* [Do this]:
Only the lines holding the string "name" are needed. Copy each one.
═════ Recorded information ═════
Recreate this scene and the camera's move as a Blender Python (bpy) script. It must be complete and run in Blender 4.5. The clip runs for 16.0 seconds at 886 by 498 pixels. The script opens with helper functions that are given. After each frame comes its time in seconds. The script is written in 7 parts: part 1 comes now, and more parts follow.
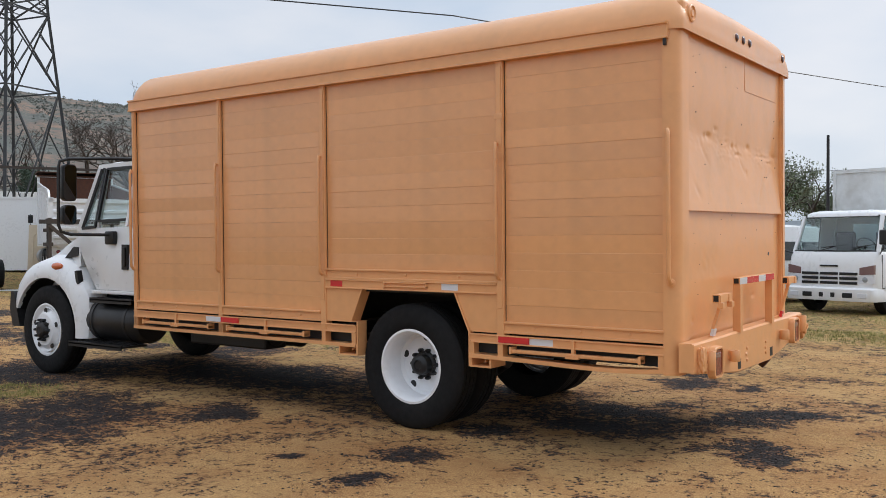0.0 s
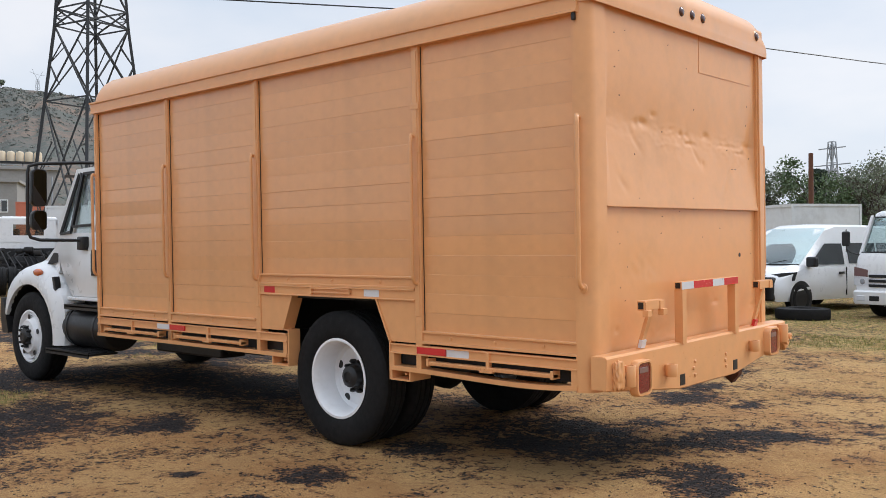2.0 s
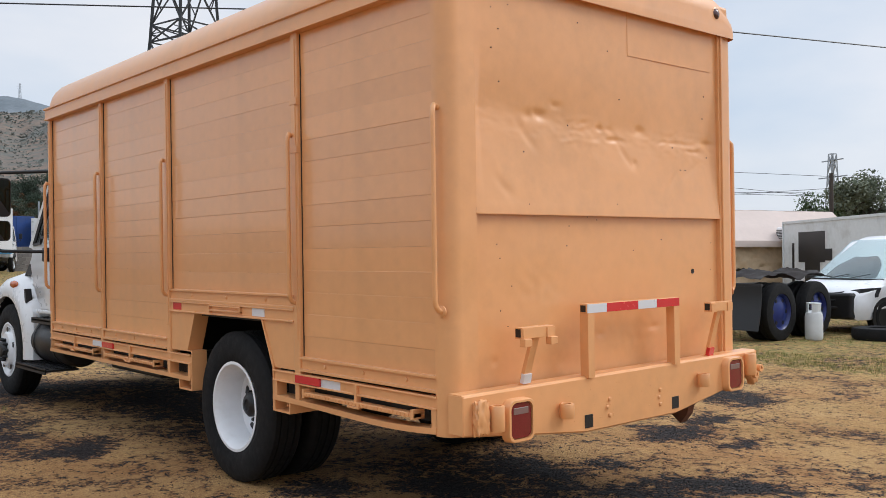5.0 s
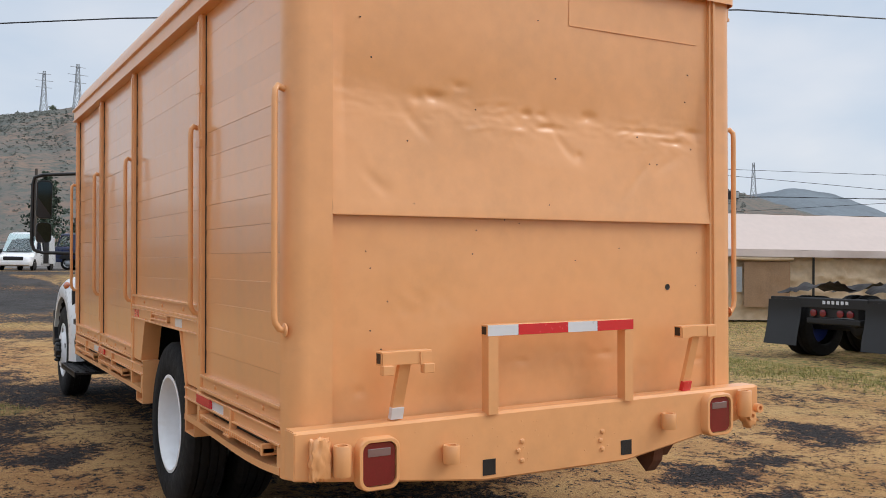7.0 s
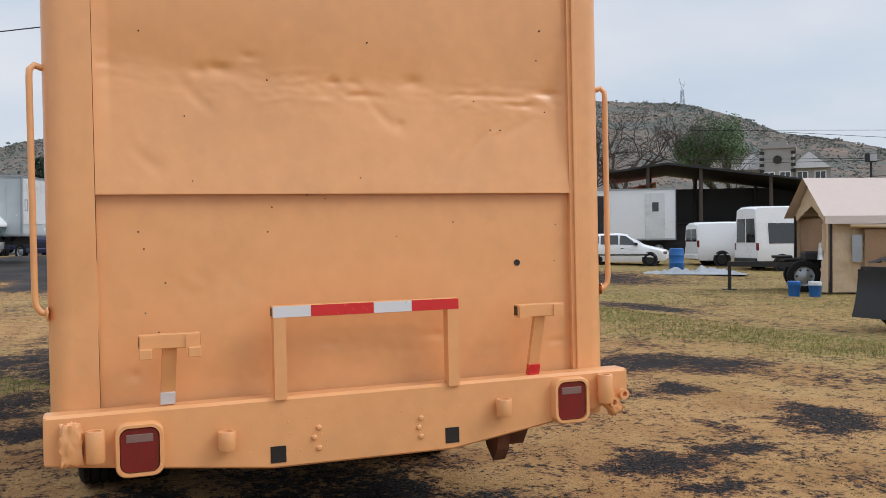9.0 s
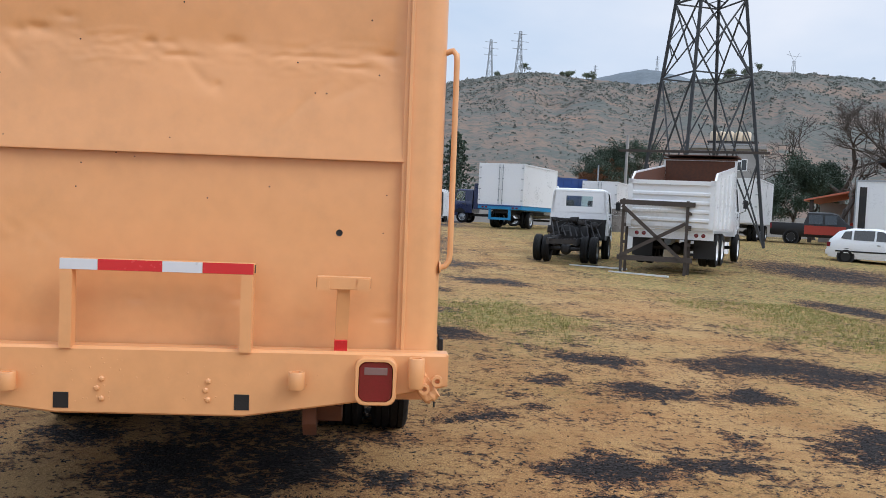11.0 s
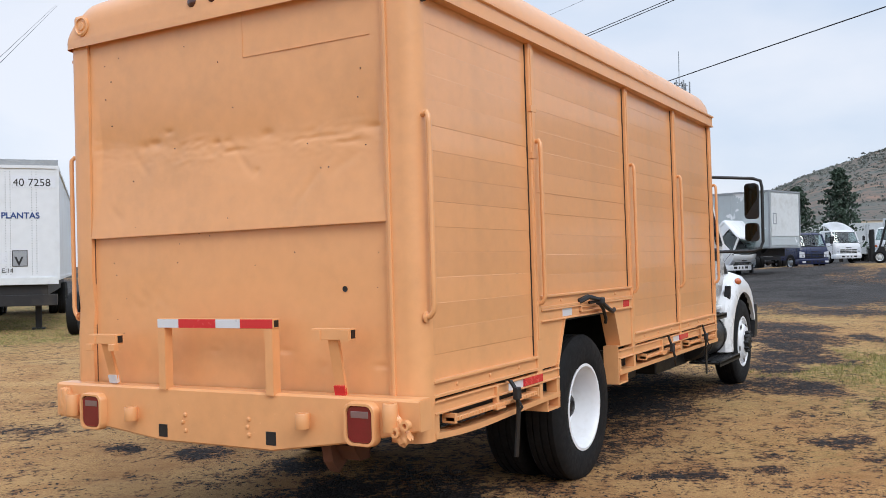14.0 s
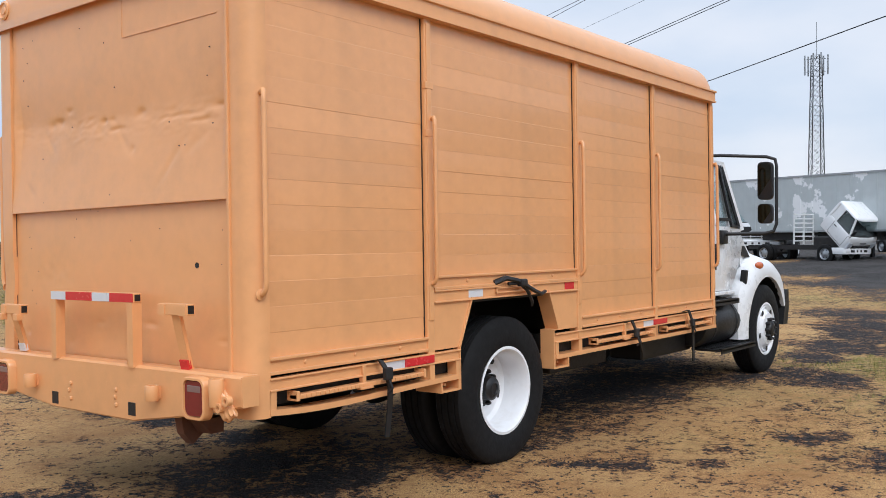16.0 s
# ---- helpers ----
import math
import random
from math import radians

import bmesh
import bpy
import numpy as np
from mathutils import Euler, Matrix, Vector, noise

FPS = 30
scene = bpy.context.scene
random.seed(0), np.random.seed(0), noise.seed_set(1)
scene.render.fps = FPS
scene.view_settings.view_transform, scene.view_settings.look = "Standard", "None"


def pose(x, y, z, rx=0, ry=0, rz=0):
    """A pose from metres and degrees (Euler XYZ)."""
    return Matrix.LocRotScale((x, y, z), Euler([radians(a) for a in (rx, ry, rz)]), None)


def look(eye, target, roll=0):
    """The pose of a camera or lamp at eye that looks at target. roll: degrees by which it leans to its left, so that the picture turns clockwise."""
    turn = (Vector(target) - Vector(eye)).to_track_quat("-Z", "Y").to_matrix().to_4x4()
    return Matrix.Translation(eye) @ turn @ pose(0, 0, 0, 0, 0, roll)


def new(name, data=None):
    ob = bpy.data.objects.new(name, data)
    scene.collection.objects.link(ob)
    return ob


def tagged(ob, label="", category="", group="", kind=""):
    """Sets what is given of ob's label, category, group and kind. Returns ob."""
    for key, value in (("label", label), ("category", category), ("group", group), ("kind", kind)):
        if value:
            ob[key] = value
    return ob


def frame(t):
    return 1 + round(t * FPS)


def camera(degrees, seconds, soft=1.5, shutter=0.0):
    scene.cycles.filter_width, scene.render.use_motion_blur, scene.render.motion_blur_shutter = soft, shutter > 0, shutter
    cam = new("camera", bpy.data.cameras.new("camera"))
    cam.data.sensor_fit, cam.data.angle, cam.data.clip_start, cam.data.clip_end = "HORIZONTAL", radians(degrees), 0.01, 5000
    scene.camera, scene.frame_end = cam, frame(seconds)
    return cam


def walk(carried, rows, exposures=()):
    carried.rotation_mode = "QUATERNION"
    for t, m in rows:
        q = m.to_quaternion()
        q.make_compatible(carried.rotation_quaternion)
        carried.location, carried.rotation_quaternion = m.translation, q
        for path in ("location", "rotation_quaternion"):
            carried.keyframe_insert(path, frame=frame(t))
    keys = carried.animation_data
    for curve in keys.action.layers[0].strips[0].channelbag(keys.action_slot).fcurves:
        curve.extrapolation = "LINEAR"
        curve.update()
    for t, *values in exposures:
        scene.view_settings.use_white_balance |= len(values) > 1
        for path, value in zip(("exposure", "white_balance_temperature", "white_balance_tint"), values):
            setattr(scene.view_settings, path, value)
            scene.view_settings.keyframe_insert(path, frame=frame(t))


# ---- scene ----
cam = camera(51.7, 16.0, soft=0.6)
PATH = [
    (0, (0.023, 0.004, 1.446), (-1.145, 1.627, 1.435), 0.0),
    (0.5, (0.17, 0.279, 1.444), (-1.087, 1.834, 1.434), -0.5),
    (1, (0.392, 0.578, 1.439), (-0.918, 2.089, 1.429), -0.5),
    (1.5, (0.494, 0.901, 1.424), (-0.809, 2.418, 1.417), -0.5),
    (2, (0.655, 1.214, 1.421), (-0.68, 2.703, 1.422), -0.4),
    (2.5, (0.758, 1.542, 1.431), (-0.625, 2.987, 1.446), 0.2),
    (3, (0.769, 1.828, 1.431), (-0.644, 3.243, 1.468), 0.1),
    (3.5, (0.846, 2.017, 1.439), (-0.605, 3.393, 1.474), 0.1),
    (4, (0.968, 2.226, 1.433), (-0.513, 3.571, 1.468), 0.1),
    (4.2, (0.99, 2.321, 1.434), (-0.496, 3.658, 1.468), 0.1),
    (6.3, (1.208, 3.674, 1.463), (-0.428, 4.824, 1.47), -0.2),
    (6.5, (1.235, 3.845, 1.478), (-0.442, 4.934, 1.491), 0.4),
    (7, (1.271, 4.316, 1.458), (-0.465, 5.31, 1.496), 0.7),
    (7.5, (1.328, 4.674, 1.446), (-0.445, 5.597, 1.485), 0.9),
    (8, (1.51, 5.015, 1.442), (-0.283, 5.9, 1.477), 0.9),
    (8.5, (1.671, 5.382, 1.447), (-0.142, 6.226, 1.467), 0.2),
    (9, (1.705, 5.787, 1.472), (-0.17, 6.485, 1.454), -0.4),
    (9.2, (1.768, 5.961, 1.463), (-0.125, 6.606, 1.429), 0.5),
    (11.3, (1.921, 8.113, 1.479), (-0.077, 8.172, 1.402), 3.8),
    (11.5, (1.897, 8.297, 1.48), (-0.101, 8.322, 1.401), 4.6),
    (12, (1.855, 8.794, 1.472), (-0.136, 8.621, 1.396), 4.8),
    (12.5, (1.681, 9.239, 1.454), (-0.259, 8.756, 1.409), 2.9),
    (13, (1.514, 9.672, 1.465), (-0.335, 8.911, 1.464), 0.1),
    (13.5, (1.483, 10.015, 1.485), (-0.312, 9.134, 1.504), -1.2),
    (14, (1.508, 10.308, 1.501), (-0.221, 9.303, 1.526), -1.0),
    (14.5, (1.408, 10.625, 1.484), (-0.26, 9.522, 1.484), -0.5),
    (15, (1.195, 10.888, 1.465), (-0.438, 9.734, 1.445), -0.0),
    (15.5, (0.954, 11.13, 1.494), (-0.653, 9.94, 1.472), -0.0),
    (16, (0.672, 11.441, 1.492), (-0.896, 10.199, 1.472), -0.2),
]
walk(cam, [(t, look(eye, target, roll)) for t, eye, target, roll in PATH],
     exposures=[(0, 0.02, 6250, 10), (1, 0.15, 6250, 10), (4.2, 0.08, 6200, 10), (6.5, 0.04, 6300, 10), (8.5, -0.05, 6250, 10), (9.2, -0.05, 6250, 10), (11.4, 0.12, 5800, 10), (12.5, 0.16, 5700, 10), (14, 0.12, 6000, 10), (16, 0.10, 6000, 10)])
scene.view_settings.exposure = 0.0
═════
* [Exercise result]:
def new(name, data=None):
    ob = bpy.data.objects.new(name, data)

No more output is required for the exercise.